START Stored records

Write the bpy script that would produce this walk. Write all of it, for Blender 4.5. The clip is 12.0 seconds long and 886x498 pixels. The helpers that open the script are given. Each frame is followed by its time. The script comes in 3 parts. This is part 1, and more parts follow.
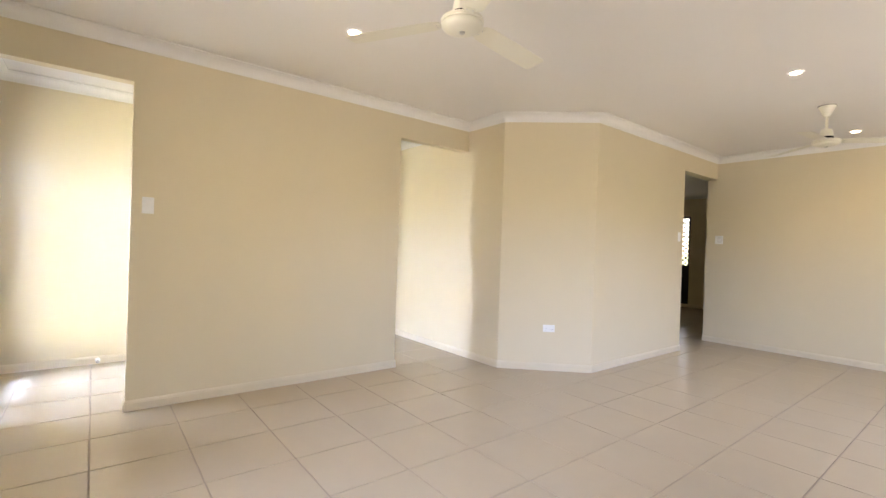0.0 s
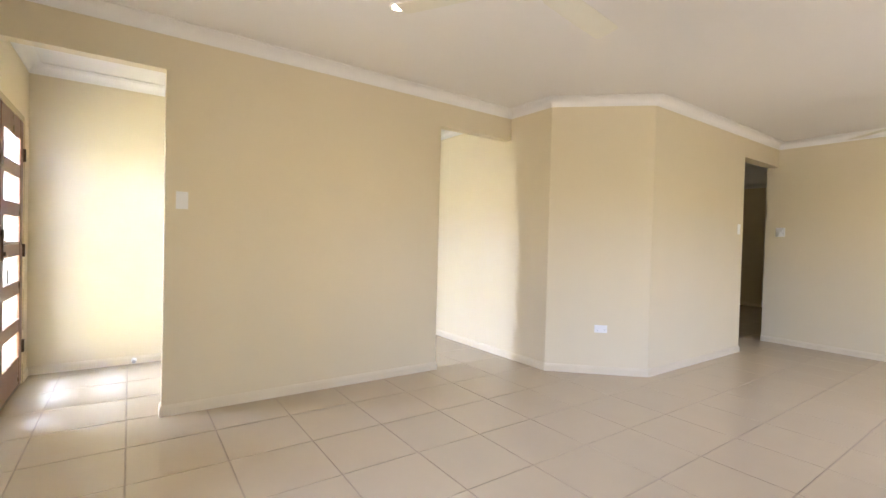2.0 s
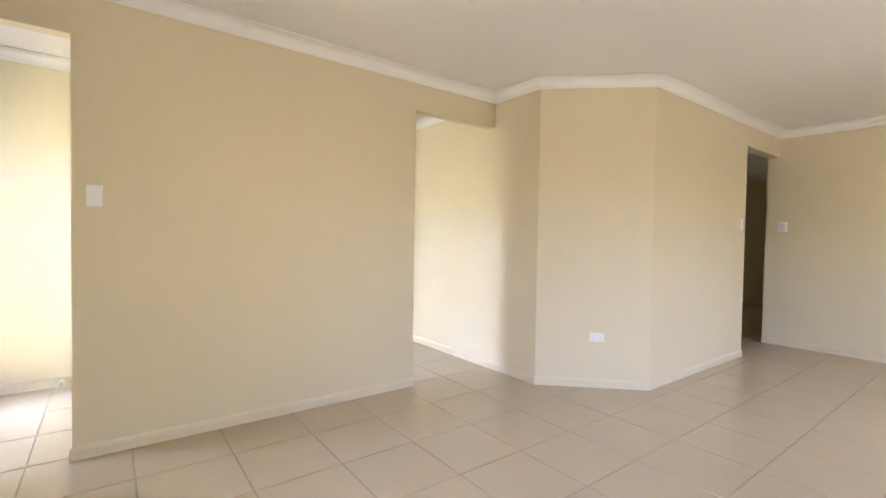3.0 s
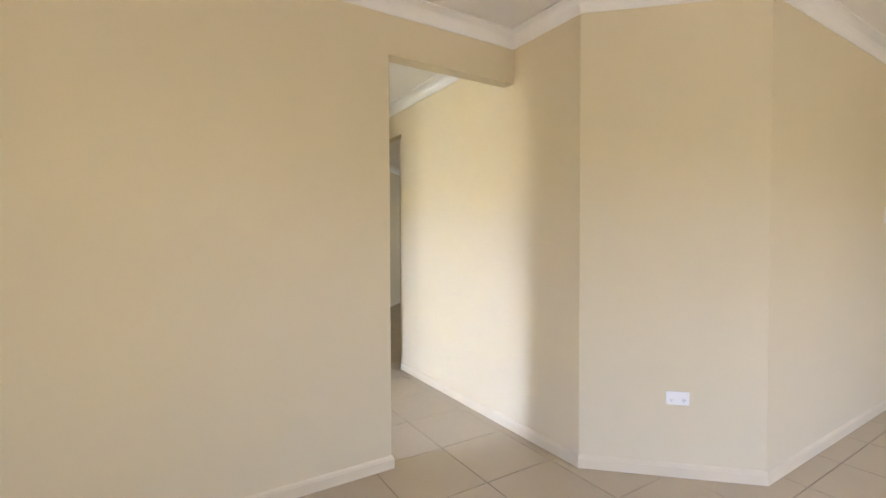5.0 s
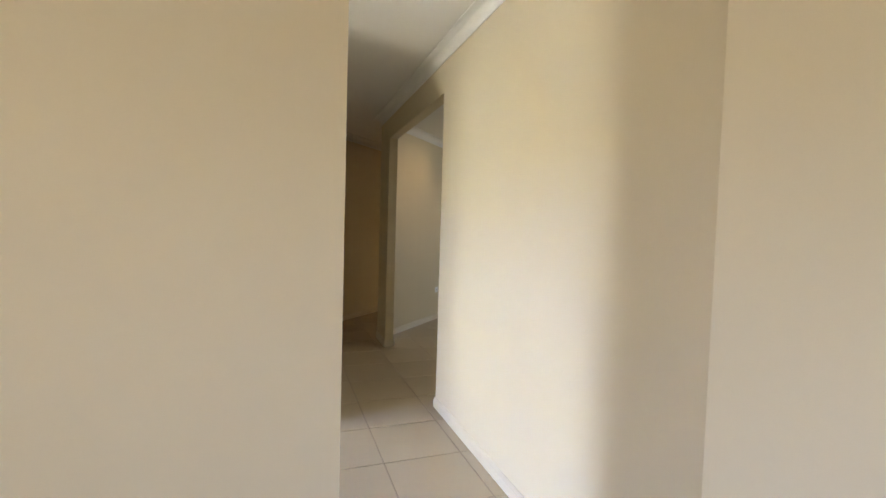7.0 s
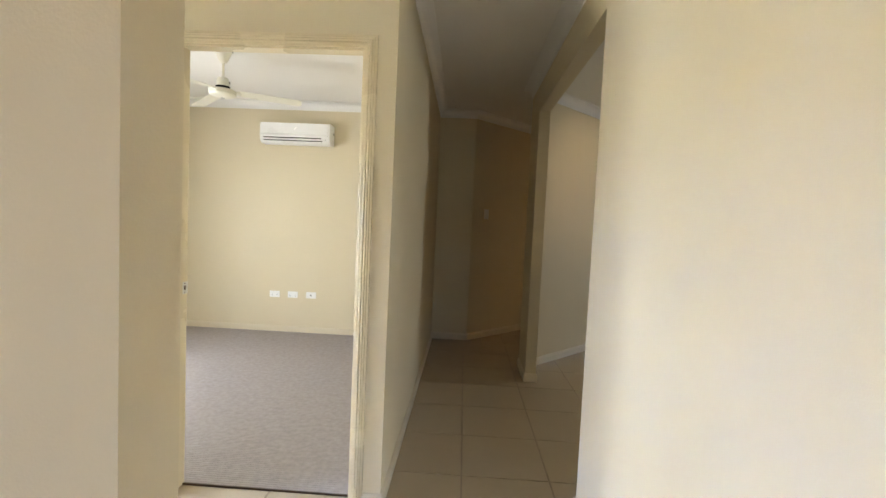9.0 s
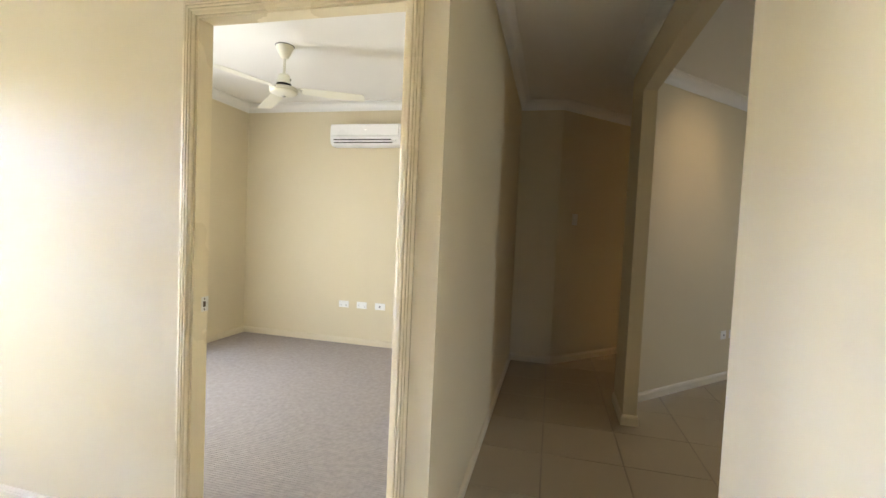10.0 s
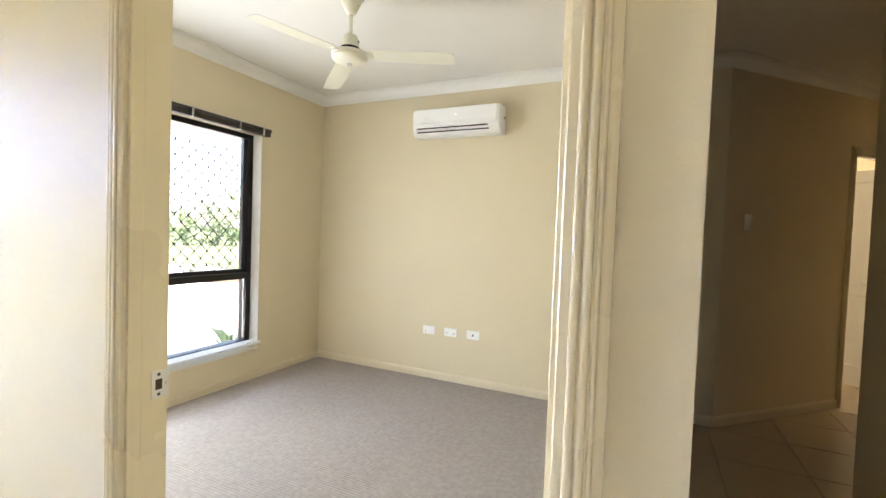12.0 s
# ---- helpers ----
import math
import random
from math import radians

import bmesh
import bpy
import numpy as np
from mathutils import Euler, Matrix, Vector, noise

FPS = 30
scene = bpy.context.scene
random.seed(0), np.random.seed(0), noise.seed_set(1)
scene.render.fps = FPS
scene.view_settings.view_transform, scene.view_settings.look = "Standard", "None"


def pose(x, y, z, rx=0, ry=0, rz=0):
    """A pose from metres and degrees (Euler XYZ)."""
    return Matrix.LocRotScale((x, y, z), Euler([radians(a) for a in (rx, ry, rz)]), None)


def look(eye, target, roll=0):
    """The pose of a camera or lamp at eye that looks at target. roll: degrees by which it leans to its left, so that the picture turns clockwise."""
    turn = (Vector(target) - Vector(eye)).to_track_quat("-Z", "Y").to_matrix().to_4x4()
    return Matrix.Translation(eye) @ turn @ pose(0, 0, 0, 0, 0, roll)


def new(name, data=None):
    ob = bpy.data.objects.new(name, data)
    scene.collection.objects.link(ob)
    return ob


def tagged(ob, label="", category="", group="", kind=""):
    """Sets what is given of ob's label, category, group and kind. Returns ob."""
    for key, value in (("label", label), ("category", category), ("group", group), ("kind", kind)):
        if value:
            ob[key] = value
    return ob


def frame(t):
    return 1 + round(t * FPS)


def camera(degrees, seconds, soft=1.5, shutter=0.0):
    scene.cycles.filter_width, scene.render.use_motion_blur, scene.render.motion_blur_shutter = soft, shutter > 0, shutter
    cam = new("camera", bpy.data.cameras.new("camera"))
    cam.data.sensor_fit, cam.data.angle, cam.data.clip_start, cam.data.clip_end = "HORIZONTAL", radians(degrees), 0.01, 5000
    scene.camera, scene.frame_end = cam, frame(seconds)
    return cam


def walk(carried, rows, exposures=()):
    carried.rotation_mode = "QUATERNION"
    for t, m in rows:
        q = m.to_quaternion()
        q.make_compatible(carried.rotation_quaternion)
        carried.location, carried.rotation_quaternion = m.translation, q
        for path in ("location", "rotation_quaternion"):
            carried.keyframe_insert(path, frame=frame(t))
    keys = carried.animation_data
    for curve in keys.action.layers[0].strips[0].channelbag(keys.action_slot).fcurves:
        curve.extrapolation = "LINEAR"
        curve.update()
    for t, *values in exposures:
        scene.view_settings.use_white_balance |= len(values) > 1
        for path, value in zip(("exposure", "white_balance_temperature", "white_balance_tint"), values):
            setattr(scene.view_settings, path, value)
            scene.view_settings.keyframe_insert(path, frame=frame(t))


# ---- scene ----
cam = camera(89.7, 12.0, shutter=0.0)
PATH = [
    (0, (-3.269, -3.754, 1.212), (-2.034, -2.182, 1.202), 1.9),
    (0.5, (-3.323, -3.714, 1.217), (-2.153, -2.092, 1.194), 2.1),
    (1, (-3.347, -3.655, 1.199), (-2.237, -1.991, 1.176), 2.0),
    (1.5, (-3.323, -3.568, 1.214), (-2.211, -1.905, 1.179), 1.9),
    (2, (-3.253, -3.44, 1.207), (-2.103, -1.805, 1.172), 1.5),
    (2.5, (-3.105, -3.279, 1.226), (-1.903, -1.681, 1.174), 1.0),
    (4.5, (-2.189, -2.441, 1.26), (-1.04, -0.805, 1.209), -0.5),
    (5, (-1.938, -2.238, 1.285), (-0.882, -0.54, 1.233), -0.2),
    (5.5, (-1.71, -2.054, 1.274), (-0.748, -0.301, 1.231), 0.2),
    (6, (-1.465, -1.861, 1.266), (-0.586, -0.065, 1.221), 0.7),
    (6.5, (-1.258, -1.643, 1.293), (-0.469, 0.194, 1.226), 1.2),
    (8.5, (-0.636, -0.657, 1.299), (-0.497, 1.335, 1.198), 2.6),
    (9, (-0.575, -0.393, 1.3), (-0.667, 1.602, 1.193), 2.6),
    (9.5, (-0.544, -0.129, 1.3), (-0.838, 1.847, 1.2), 2.6),
    (10, (-0.538, 0.131, 1.294), (-1.012, 2.072, 1.204), 2.6),
    (10.5, (-0.59, 0.365, 1.292), (-1.168, 2.277, 1.205), 2.6),
    (11, (-0.687, 0.621, 1.29), (-1.373, 2.498, 1.206), 2.5),
    (11.5, (-0.801, 0.839, 1.29), (-1.578, 2.68, 1.215), 2.4),
    (12, (-0.946, 1.027, 1.29), (-1.791, 2.839, 1.221), 2.1),
]
EXPOSURES = [(0, 3.1, 7450, 17.5), (2.5, 3.1, 7450, 17.5), (4.5, 3.0, 7450, 17.5), (8.5, 2.88, 7050, 16.5), (10, 2.9, 7050, 16.5), (12, 2.9, 6950, 16)]
walk(cam, [(t, look(eye, target, roll)) for t, eye, target, roll in PATH], EXPOSURES)

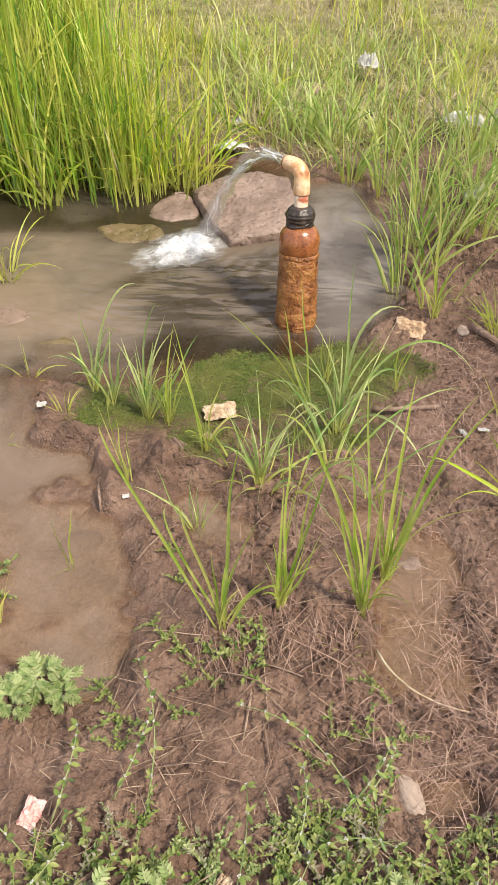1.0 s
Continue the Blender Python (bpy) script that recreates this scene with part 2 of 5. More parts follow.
STAIN = rough_mat("red_stained_pvc", [(0.36, 0.1, 0.05), (0.72, 0.5, 0.33), (0.78, 0.66, 0.52)], 30.0, (0.3, 0.5), 0.2, 0.003, 120.0, 0.5, 0.0, 0.5, 0.4, 0.18)
RUBBER = rough_mat("black_rubber", [(0.016, 0.012, 0.01), (0.04, 0.028, 0.022), (0.11, 0.065, 0.042)], 20.0, (0.25, 0.5), 0.4, 0.004, 110.0, 0.5)
STONE = rough_mat("wet_sandstone", [(0.115, 0.076, 0.057), (0.205, 0.142, 0.11), (0.31, 0.225, 0.18)], 9.0, (0.4, 0.75), 0.7, 0.012, 70.0, 0.45)
STONE_WARM = rough_mat("silted_stone", [(0.15, 0.1, 0.072), (0.22, 0.152, 0.112), (0.29, 0.205, 0.155)], 6.0, (0.4, 0.7), 0.6, 0.012, 60.0, 0.45)
STONE_MOSS = rough_mat("mossy_stone", [(0.08, 0.065, 0.024), (0.145, 0.105, 0.045), (0.19, 0.13, 0.08)], 9.0, (0.4, 0.7), 0.6, 0.01, 70.0, 0.45)
STONE_PALE = rough_mat("pale_stone", [(0.22, 0.155, 0.12), (0.33, 0.25, 0.2), (0.42, 0.34, 0.28)], 14.0, (0.5, 0.8), 0.4, 0.006, 90.0)
PAPER = rough_mat("soiled_paper", [(0.2, 0.11, 0.06), (0.42, 0.31, 0.2), (0.6, 0.5, 0.37)], 45.0, (0.5, 0.8), 0.3, 0.004, 150.0)
DRYLEAF = rough_mat("dry_leaf", [(0.24, 0.14, 0.08), (0.42, 0.29, 0.18), (0.55, 0.42, 0.29)], 18.0, (0.5, 0.8), 0.4, 0.004, 120.0)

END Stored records

* _What the task asks_
Repeat the material above verbatim, with no pictures in the output.

* _Written response_
Write the bpy script that would produce this walk. Write all of it, for Blender 4.5. The clip is 12.0 seconds long and 886x498 pixels. The helpers that open the script are given. Each frame is followed by its time. The script comes in 3 parts. This is part 1, and more parts follow.
0.0 s
2.0 s
3.0 s
5.0 s
7.0 s
9.0 s
10.0 s
12.0 s
# ---- helpers ----
import math
import random
from math import radians

import bmesh
import bpy
import numpy as np
from mathutils import Euler, Matrix, Vector, noise

FPS = 30
scene = bpy.context.scene
random.seed(0), np.random.seed(0), noise.seed_set(1)
scene.render.fps = FPS
scene.view_settings.view_transform, scene.view_settings.look = "Standard", "None"


def pose(x, y, z, rx=0, ry=0, rz=0):
    """A pose from metres and degrees (Euler XYZ)."""
    return Matrix.LocRotScale((x, y, z), Euler([radians(a) for a in (rx, ry, rz)]), None)


def look(eye, target, roll=0):
    """The pose of a camera or lamp at eye that looks at target. roll: degrees by which it leans to its left, so that the picture turns clockwise."""
    turn = (Vector(target) - Vector(eye)).to_track_quat("-Z", "Y").to_matrix().to_4x4()
    return Matrix.Translation(eye) @ turn @ pose(0, 0, 0, 0, 0, roll)


def new(name, data=None):
    ob = bpy.data.objects.new(name, data)
    scene.collection.objects.link(ob)
    return ob


def tagged(ob, label="", category="", group="", kind=""):
    """Sets what is given of ob's label, category, group and kind. Returns ob."""
    for key, value in (("label", label), ("category", category), ("group", group), ("kind", kind)):
        if value:
            ob[key] = value
    return ob


def frame(t):
    return 1 + round(t * FPS)


def camera(degrees, seconds, soft=1.5, shutter=0.0):
    scene.cycles.filter_width, scene.render.use_motion_blur, scene.render.motion_blur_shutter = soft, shutter > 0, shutter
    cam = new("camera", bpy.data.cameras.new("camera"))
    cam.data.sensor_fit, cam.data.angle, cam.data.clip_start, cam.data.clip_end = "HORIZONTAL", radians(degrees), 0.01, 5000
    scene.camera, scene.frame_end = cam, frame(seconds)
    return cam


def walk(carried, rows, exposures=()):
    carried.rotation_mode = "QUATERNION"
    for t, m in rows:
        q = m.to_quaternion()
        q.make_compatible(carried.rotation_quaternion)
        carried.location, carried.rotation_quaternion = m.translation, q
        for path in ("location", "rotation_quaternion"):
            carried.keyframe_insert(path, frame=frame(t))
    keys = carried.animation_data
    for curve in keys.action.layers[0].strips[0].channelbag(keys.action_slot).fcurves:
        curve.extrapolation = "LINEAR"
        curve.update()
    for t, *values in exposures:
        scene.view_settings.use_white_balance |= len(values) > 1
        for path, value in zip(("exposure", "white_balance_temperature", "white_balance_tint"), values):
            setattr(scene.view_settings, path, value)
            scene.view_settings.keyframe_insert(path, frame=frame(t))


# ---- scene ----
cam = camera(89.7, 12.0, shutter=0.0)
PATH = [
    (0, (-3.269, -3.754, 1.212), (-2.034, -2.182, 1.202), 1.9),
    (0.5, (-3.323, -3.714, 1.217), (-2.153, -2.092, 1.194), 2.1),
    (1, (-3.347, -3.655, 1.199), (-2.237, -1.991, 1.176), 2.0),
    (1.5, (-3.323, -3.568, 1.214), (-2.211, -1.905, 1.179), 1.9),
    (2, (-3.253, -3.44, 1.207), (-2.103, -1.805, 1.172), 1.5),
    (2.5, (-3.105, -3.279, 1.226), (-1.903, -1.681, 1.174), 1.0),
    (4.5, (-2.189, -2.441, 1.26), (-1.04, -0.805, 1.209), -0.5),
    (5, (-1.938, -2.238, 1.285), (-0.882, -0.54, 1.233), -0.2),
    (5.5, (-1.71, -2.054, 1.274), (-0.748, -0.301, 1.231), 0.2),
    (6, (-1.465, -1.861, 1.266), (-0.586, -0.065, 1.221), 0.7),
    (6.5, (-1.258, -1.643, 1.293), (-0.469, 0.194, 1.226), 1.2),
    (8.5, (-0.636, -0.657, 1.299), (-0.497, 1.335, 1.198), 2.6),
    (9, (-0.575, -0.393, 1.3), (-0.667, 1.602, 1.193), 2.6),
    (9.5, (-0.544, -0.129, 1.3), (-0.838, 1.847, 1.2), 2.6),
    (10, (-0.538, 0.131, 1.294), (-1.012, 2.072, 1.204), 2.6),
    (10.5, (-0.59, 0.365, 1.292), (-1.168, 2.277, 1.205), 2.6),
    (11, (-0.687, 0.621, 1.29), (-1.373, 2.498, 1.206), 2.5),
    (11.5, (-0.801, 0.839, 1.29), (-1.578, 2.68, 1.215), 2.4),
    (12, (-0.946, 1.027, 1.29), (-1.791, 2.839, 1.221), 2.1),
]
EXPOSURES = [(0, 3.1, 7450, 17.5), (2.5, 3.1, 7450, 17.5), (4.5, 3.0, 7450, 17.5), (8.5, 2.88, 7050, 16.5), (10, 2.9, 7050, 16.5), (12, 2.9, 6950, 16)]
walk(cam, [(t, look(eye, target, roll)) for t, eye, target, roll in PATH], EXPOSURES)

1.0 s
Continue the Blender Python (bpy) script that recreates this scene with part 2 of 5. More parts follow.
STAIN = rough_mat("red_stained_pvc", [(0.36, 0.1, 0.05), (0.72, 0.5, 0.33), (0.78, 0.66, 0.52)], 30.0, (0.3, 0.5), 0.2, 0.003, 120.0, 0.5, 0.0, 0.5, 0.4, 0.18)
RUBBER = rough_mat("black_rubber", [(0.016, 0.012, 0.01), (0.04, 0.028, 0.022), (0.11, 0.065, 0.042)], 20.0, (0.25, 0.5), 0.4, 0.004, 110.0, 0.5)
STONE = rough_mat("wet_sandstone", [(0.115, 0.076, 0.057), (0.205, 0.142, 0.11), (0.31, 0.225, 0.18)], 9.0, (0.4, 0.75), 0.7, 0.012, 70.0, 0.45)
STONE_WARM = rough_mat("silted_stone", [(0.15, 0.1, 0.072), (0.22, 0.152, 0.112), (0.29, 0.205, 0.155)], 6.0, (0.4, 0.7), 0.6, 0.012, 60.0, 0.45)
STONE_MOSS = rough_mat("mossy_stone", [(0.08, 0.065, 0.024), (0.145, 0.105, 0.045), (0.19, 0.13, 0.08)], 9.0, (0.4, 0.7), 0.6, 0.01, 70.0, 0.45)
STONE_PALE = rough_mat("pale_stone", [(0.22, 0.155, 0.12), (0.33, 0.25, 0.2), (0.42, 0.34, 0.28)], 14.0, (0.5, 0.8), 0.4, 0.006, 90.0)
PAPER = rough_mat("soiled_paper", [(0.2, 0.11, 0.06), (0.42, 0.31, 0.2), (0.6, 0.5, 0.37)], 45.0, (0.5, 0.8), 0.3, 0.004, 150.0)
DRYLEAF = rough_mat("dry_leaf", [(0.24, 0.14, 0.08), (0.42, 0.29, 0.18), (0.55, 0.42, 0.29)], 18.0, (0.5, 0.8), 0.4, 0.004, 120.0)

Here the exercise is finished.